Every night I sleep in heat as if I’ve gone back into the womb. Nothing hurts, and everything feels good.
But every day, I am born again, and I exit the womb crying, feeling the coldness and the pain that comes with it; the pain of life, the pain of reality. And yet I know I must feel this pain. For I must live. For staying in the womb is not life, it’s avoidance.
Staying in the womb for want of not being hurt, of not losing joy, or of not growing up hard, without laughter, and without love, is very tempting. And yet every day, despite all that, I leave, for the gelid reality.

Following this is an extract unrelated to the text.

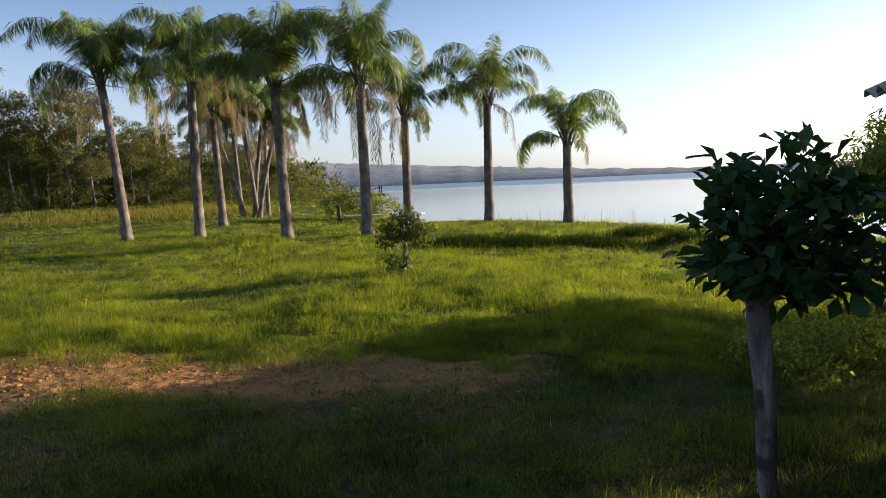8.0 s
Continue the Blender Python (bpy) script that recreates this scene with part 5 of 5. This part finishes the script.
def build_grass():
    rng = np.random.default_rng(31)
    x, y, r = fan(rng, 112000, -8.3, 6.2, 2.5, 62, -75, 75)
    # each tuft: blades leaning out from one foot
    k = 9
    rad = np.abs(rng.normal(size=(len(x), k))) * (0.03 + 0.004 * r)[:, None]
    ang = rng.uniform(0, 2 * np.pi, rad.shape)
    tall = rng.uniform(0.45, 1.45, len(x))
    x, y, r, ang, tall = (x[:, None] + rad * np.cos(ang)).ravel(), (y[:, None] + rad * np.sin(ang)).ravel(), np.repeat(r, k), ang.ravel(), np.repeat(tall, k)
    keep = (y > tall_rim(x) + 0.25 * wave(x, y, 2.1) + 0.15 * wave(x, y, 6.0, 1.0)) & (shore_gap(x, y) > -0.4)
    near_, own, out = clumps(x, y, 0.34, 3.0)
    keep &= rng.random(len(x)) > 0.2 * worn(x, y) + 0.45 * np.clip(0.3 - near_, 0, 1) / 0.3 * (r < 14)
    x, y, r, ang, tall, near_, own, out = (q[keep] for q in (x, y, r, ang, tall, near_, own, out))
    ang = np.where(rng.random(len(x)) < 0.55, out, ang)
    hgt = (0.125 + 0.04 * wave(x, y, 0.9, 1.0) + 0.03 * wave(x, y, 3.3, 2.0)) * (0.5 + 0.5 * tall) * (0.5 + 0.85 * np.sqrt(near_)) * (0.65 + 0.7 * own) * rng.uniform(0.6, 1.25, len(x))
    hgt *= np.clip(0.6 + (y - tall_rim(x)) * 0.5, 0.6, 1.0) * (1 - 0.55 * worn(x, y))
    near = r < 7.5
    for sel, far, seed in ((near, False, 1), (~near, True, 11)):
        blades("tall_grass", x[sel], y[sel], np.maximum(hgt[sel], 0.035), 0.0026 + 0.00045 * r[sel], L_GRASS, "dense shin-high green meadow grass", 1.9, seed, away=ang[sel], plain=far)
    straw = rng.random(len(x)) < 0.03
    blades("dry_grass", x[straw], y[straw], hgt[straw] * 1.05, 0.002 + 0.0004 * r[straw], L_STRAW, "thin straw-coloured grass stalks among the green", 0.7, 2, plain=True)
    x, y, r = fan(rng, 5000, -8.3, 6.2, 3.0, 26, -70, 70)
    keep = (y > tall_rim(x) + 0.4) & (shore_gap(x, y) > 0.2) & (worn(x, y) < 0.3)
    seed_stalks(rng, x[keep], y[keep], r[keep])
    # short lawn on the landward side
    x, y, r = fan(rng, 155000, -5.6, 1.2, 1.2, 24, -20, 95)
    ins = ((x > -4.8) & (x < 0.78) & (y > 4.05) & (y < 8.5))
    track = (np.abs(y - (10.14 + 0.08 * x)) < 0.6) & (x < -7.6)
    thin = rng.random(len(x)) < np.where(track, 0.10, 0.35 + 0.6 * (wave(x, y, 1.6, 3.0) > -0.25))
    keep = (y < tall_rim(x) + 0.3) & ~ins & thin & (shore_gap(x, y) > 0)
    x, y, r = x[keep], y[keep], r[keep]
    tuft = wave(x, y, 3.1, 0.4) > 0.45
    blades("lawn", x, y, rng.uniform(0.03, 0.085, len(x)) * np.where(tuft, 1.5, 1.0), 0.004 + 0.0009 * r, L_LAWN, "short trodden lawn with bare and dry patches", 1.1, 3, plain=True)
    dry = rng.random(len(x)) < 0.14
    blades("dry_lawn", x[dry], y[dry], rng.uniform(0.02, 0.06, dry.sum()), 0.004 + 0.0008 * r[dry], L_STRAW, "dry thatch lying in the lawn", 2.2, 4, plain=True)
    n_ = 210000
    x, y = rng.uniform(-11.5, -4.6, n_), rng.uniform(2.6, 10.3, n_)
    trod = ((x + 8.3) / 1.9) ** 2 + ((y - 8.9) / 0.75) ** 2 + 0.7 * wave(x, y, 3.0, 0.5) < 1.0
    lump, own, _ = clumps(x, y, 0.55, 8.0)
    bare = (wave(x, y, 1.6, 3.0) + 0.5 * wave(x, y, 5.0, 1.0) + 0.9 * (own - 0.5) + 0.9 * (lump - 0.4) < -0.45) | trod
    keep = (y < tall_rim(x) + 0.2) & ~((x > -4.8) & (y > 4.05)) & ~((np.abs(y - (10.14 + 0.08 * x)) < 0.6) & (x < -8.0)) & (~bare | (rng.random(n_) < 0.16))
    x, y = x[keep], y[keep]
    up = 1 + 1.1 * np.clip(wave(x, y, 2.3, 0.4) + 0.4 * wave(x, y, 7.0, 1.0), 0, 1)
    blades("lawn", x, y, rng.uniform(0.025, 0.07, len(x)) * up, rng.uniform(0.004, 0.008, len(x)), L_LAWN, "short green lawn beside the shelter", 1.3, 23, plain=True)
    # brown thatch where the lawn is worn thin
    n_ = 90000
    x, y = rng.uniform(-11.5, -4.6, n_), rng.uniform(2.6, 10.0, n_)
    lump, own, _ = clumps(x, y, 0.55, 8.0)
    keep = (wave(x, y, 1.6, 3.0) + 0.5 * wave(x, y, 5.0, 1.0) + 0.9 * (own - 0.5) + 0.9 * (lump - 0.4) < -0.15) | (rng.random(n_) < 0.12)
    keep &= (y < tall_rim(x)) & ~((x > -4.8) & (y > 4.05))
    x, y = x[keep], y[keep]
    blades("thatch", x, y, rng.uniform(0.015, 0.05, len(x)), rng.uniform(0.004, 0.009, len(x)), L_THATCH, "brown thatch where the lawn is worn thin", 3.0, 25, plain=True)
    # taller tufts in the lawn
    c, e, k = rng.uniform(-11.5, -4.9, 1500), rng.uniform(2.8, 9.9, 1500), 26
    on = (e < tall_rim(c) + 0.1) & ~((np.abs(e - (10.14 + 0.08 * c)) < 0.5) & (c < -8.0)) & (wave(c, e, 1.3, 2.2) > -0.3)
    c, e = c[on], e[on]
    ang = rng.uniform(0, 2 * np.pi, (len(c), k))
    rad = np.abs(rng.normal(size=ang.shape)) * rng.uniform(0.02, 0.07, (len(c), 1))
    x, y = (c[:, None] + rad * np.cos(ang)).ravel(), (e[:, None] + rad * np.sin(ang)).ravel()
    ok = ~((x > -4.85) & (y > 4.0))
    x, y, ang = x[ok], y[ok], ang.ravel()[ok]
    blades("lawn_tufts", x, y, rng.uniform(0.05, 0.15, len(x)), rng.uniform(0.003, 0.007, len(x)), L_LAWN, "taller grass tufts standing in the lawn", 1.5, 24, away=ang, plain=True)
    n_ = 9000
    x = rng.uniform(-14.5, -7.2, n_)
    y = 10.15 + 0.08 * x + rng.normal(size=n_) * 0.5
    keep = wave(x, y, 4.0, 0.3) + rng.normal(size=n_) * 0.35 > 0.0
    x, y = x[keep], y[keep]
    clods(rng)
    blades("track_litter", x, y, rng.uniform(0.03, 0.13, len(x)), rng.uniform(0.002, 0.005, len(x)), L_STRAW, "dry stalks lying on the bare track", 6.0, 14)
    # ragged tufts creeping over the track's rim
    c = rng.uniform(-14.5, -6.5, 150)
    e = tall_rim(c) - np.abs(rng.normal(size=150)) * 0.3
    k = 26
    ang = rng.uniform(0, 2 * np.pi, (150, k))
    rad = np.abs(rng.normal(size=(150, k))) * 0.05
    x, y = (c[:, None] + rad * np.cos(ang)).ravel(), (e[:, None] + rad * np.sin(ang)).ravel()
    blades("rim_tufts", x, y, rng.uniform(0.05, 0.17, len(x)), rng.uniform(0.003, 0.006, len(x)), L_GRASS, "ragged grass tufts creeping over the track", 1.6, 15, away=ang.ravel())
    # broad-leaved weeds beyond the shelter's corner
    lobes = [((cx, cy, float(ground_z(cx, cy)) + 0.12), (rng.uniform(0.2, 0.45), rng.uniform(0.15, 0.35), rng.uniform(0.10, 0.22))) for cx, cy in zip(rng.uniform(-5.9, -2.6, 22), rng.uniform(9.5, 11.2, 22))]
    me = leaf_mesh("weeds", *crown_leaves(rng, lobes, 620, 9, (0.035, 0.08), (0.018, 0.035), 0.05, -0.1), L_SHRUB)
    tagged(new("weeds", me), "low yellow-green broad-leaved weeds in the grass", "weeds", kind="stuff")
    # lawn and grass on the lake side of the shelter
    x, y, r = fan(rng, 190000, -0.3, 1.2, 3.2, 22, -55, 32)
    ins = ((x > -4.8) & (x < 0.79) & (y > 4.05) & (y < 8.40))
    keep = ~ins & (shore_gap(x, y) > -0.3) & (y > 4.0) & ~((x < -4.8))
    x, y, r = x[keep], y[keep], r[keep]
    high = y > 9.6 + 0.25 * wave(x, y, 2.0) - 0.16 * np.clip(x, -1.5, 6)
    blades("lawn", x[~high], y[~high], rng.uniform(0.03, 0.09, (~high).sum()), 0.0035 + 0.0006 * r[~high], L_YLAWN, "short yellowish lawn round the floor slab", 1.1, 5, plain=True)
    h2 = (0.135 + 0.05 * wave(x[high], y[high], 1.1, 1.0)) * rng.uniform(0.5, 1.25, high.sum())
    blades("tall_grass", x[high], y[high], h2, 0.0035 + 0.0006 * r[high], L_BANK, "green bank grass below the spreading tree", 1.3, 6)
    # dry fringe before the wood
    b_, d = np.radians(rng.uniform(28, 66, 7000)), rng.uniform(38, 48, 7000)
    x, y = -8.5 - np.sin(b_) * d, 7.6 + np.cos(b_) * d
    keep = (shore_gap(x, y) > 0.5) & (wave(x, y, 0.5, 1.0) > -0.35)
    x, y = x[keep], y[keep]
    blades("dry_fringe", x, y, rng.uniform(0.25, 0.6, len(x)), rng.uniform(0.025, 0.05, len(x)), L_YLAWN, "tall yellowing grass before the wood", 0.9, 26, plain=True)
    # seed stalks along the bank
    n_ = 420
    k = rng.integers(3, 12, n_)
    t_ = rng.random(n_)
    S = np.array(SHORE, float)
    px = S[k] * (1 - t_[:, None]) + S[k + 1] * t_[:, None] + rng.normal(size=(n_, 2)) * 0.5 + np.array([-0.5, -0.5])
    blades("bank_weeds", px[:, 0], px[:, 1], rng.uniform(0.25, 0.75, n_), np.full(n_, 0.012), L_STRAW, "thin weed stalks with seed heads along the bank", 0.4, 7)
    # ranker tufts; the mounds' shade is put into their dark blade colour
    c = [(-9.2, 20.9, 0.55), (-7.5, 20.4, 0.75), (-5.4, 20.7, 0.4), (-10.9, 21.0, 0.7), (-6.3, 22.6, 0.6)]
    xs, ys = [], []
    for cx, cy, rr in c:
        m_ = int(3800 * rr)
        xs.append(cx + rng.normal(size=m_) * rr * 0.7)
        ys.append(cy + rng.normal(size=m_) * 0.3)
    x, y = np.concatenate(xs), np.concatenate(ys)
    blades("rank_grass", x, y, rng.uniform(0.12, 0.36, len(x)), np.full(len(x), 0.012), L_RANKSHADE, "rank meadow tufts with shade in their dark colour", 0.9, 8)


build_grass()


# ---- small details ----
def wire(name, pts, r, mat, label, cat, parent=None):
    bm = bmesh.new()
    tube(bm, pts, [r] * len(pts), 6)
    ob = part(name, bm, mat, parent, "" if parent else label, smooth=True)
    return tagged(ob, label, cat) if not parent else ob


wire("cable", [(-3.943, 5.20, 1.47), (-3.935, 5.235, 1.40), (-3.94, 5.205, 1.33), (-3.935, 5.22, 1.22), (-3.94, 5.25, 1.1), (-3.94, 5.24, 0.98)], 0.0032, M_BLACK, "black cable hanging down the oven front", "cable")
wire("cable", [(-3.93, 4.92, 0.66), (-3.915, 4.925, 0.55), (-3.90, 4.95, 0.42), (-3.895, 4.96, 0.36), (-3.90, 4.985, 0.40), (-3.915, 4.99, 0.50)], 0.0032, M_BLACK, "loose black cable loop on the plaster base", "cable")
wire("hook", [(0.575, 8.105, 1.36), (0.57, 8.07, 1.35), (0.545, 8.04, 1.31), (0.53, 8.04, 1.27), (0.52, 8.04, 1.30)], 0.006, M_BLACK, "small bent iron hook on the slim post", "hook")
wire("hook", [(X_W + 0.055, 8.39, 1.36), (X_W + 0.085, 8.38, 1.34), (X_W + 0.09, 8.38, 1.30), (X_W + 0.07, 8.38, 1.28)], 0.006, M_BLACK, "small bent iron hook on the wooden post", "hook")
wire("wire", [(-1.53, 5.17, 0.33), (-1.535, 5.165, 0.22), (-1.53, 5.17, 0.12), (-1.532, 5.168, 0.05)], 0.0022, M_BLACK, "thin wire hanging from the table stretcher", "wire")


def build_rag():
    bm = bmesh.new()
    bmesh.ops.create_icosphere(bm, subdivisions=3, radius=1.0)
    for v in bm.verts:
        d = 1 + 0.25 * noise.noise(v.co * 1.7)
        v.co = Vector((v.co.x * 0.10, v.co.y * 0.13, max(-0.05, v.co.z * 0.065))) * d
        v.co += Vector((-4.03, 4.98, 1.012))
    tagged(part("rag", bm, M_PLASTER, smooth=True), "crumpled pale grey rag on the oven sill", "rag")


build_rag()


def build_sack():
    """A slumped black sack, flat on top, with soft folds."""
    bm = bmesh.new()
    bmesh.ops.create_icosphere(bm, subdivisions=4, radius=1.0)
    for v in bm.verts:
        d = v.co.normalized()
        p = Vector([math.copysign(abs(c) ** 0.5, c) for c in d])
        f = 1 + 0.07 * noise.noise(p * 2.3) + 0.03 * noise.noise(p * 6.0)
        v.co = Vector((-4.70 + 0.42 * p.x * f, 3.94 + 0.17 * p.y * f, -0.06 + (0.19 - 0.05 * (p.x < 0) * abs(p.x)) * p.z * f))
        v.co.z = max(v.co.z, float(ground_z(v.co.x, v.co.y)) + 0.002)
    tagged(part("sack", bm, M_BLACK, smooth=True), "black plastic sack at the foot of the brick wall", "sack")


build_sack()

And every night I do it backwards; I go back to the place where all my dreams are true – my mind, my womb. Back to the place with infinite warmth, comfort, and food. All attained without ever having to lift a finger, the ultimate vacation.
All renounced in the morning, for a world which hates, which pummels, and which freezes to death. Freezes with it’s unkindness, it’s shunning, and it’s underlying cruelty. All forms of unhurried torture that make one forget the warmth of the womb too soon. Yet all making you remember it the more, for yearning of it. The only thing holding you together being the realization that hypothermic is not something you want to be.
The only thing holding you together being the daily routine; walking forward towards the cold, doing it backwards to the warmth, doing it again tomorrow, and through it all desperately hoping that the temperature change doesn’t break you.